The subject matter disclosed herein relates to medical imaging and patient monitoring systems that use wireless communication to exchange data between host and client devices within the system.
In current wireless medical imaging environments, X-ray imaging systems typically include an imaging subsystem base station and a detector. The imaging subsystem may be a fixed or mobile base station host and may employ one or more detachable or wireless detector clients. Similarly, wireless patient monitoring systems include a patient monitoring base station host that may communicate with one or more wireless sensor clients. For most wireless communication standards, including Wi-Fi and ultra-wide band (UWB), the total allowed frequency range for the standard is divided into various channels that are each represented by a respective channel number. Each channel operates relatively independently of the others, allowing devices to be configured to use specific channels within the standard to limit interference with one another during communication. Both the total frequency range and individual channels within the range may be regulated and allowed or disallowed by local governing bodies in a particular geographic region.
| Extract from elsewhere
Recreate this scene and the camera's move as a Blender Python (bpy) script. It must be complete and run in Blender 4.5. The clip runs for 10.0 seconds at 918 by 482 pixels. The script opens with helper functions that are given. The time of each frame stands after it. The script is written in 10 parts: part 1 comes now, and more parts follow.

Like many methods of communication, wireless data connections are subject to potentially noisy channels as a result of environmental electromagnetic interference. Environmental noise can be a particular problem in the hospital setting, where numerous pieces of electrical equipment and wireless communication devices are operating in close proximity to one another. To further exacerbate the problem, the data throughput requirements for wireless medical systems can be at times both sizable and inflexible.
As the quality of a wireless connection between a host and a client begins to degrade due to channel noise, bits of data within data packages can be interpreted erroneously upon receipt due to the effects of noise on the data signal. While various data checking and verification schemes allow such errors to be detected, detecting such an error will result in a request for, and a resend of, the entire erroneous data package, lowering the data throughput of the system as a result of the additional overhead.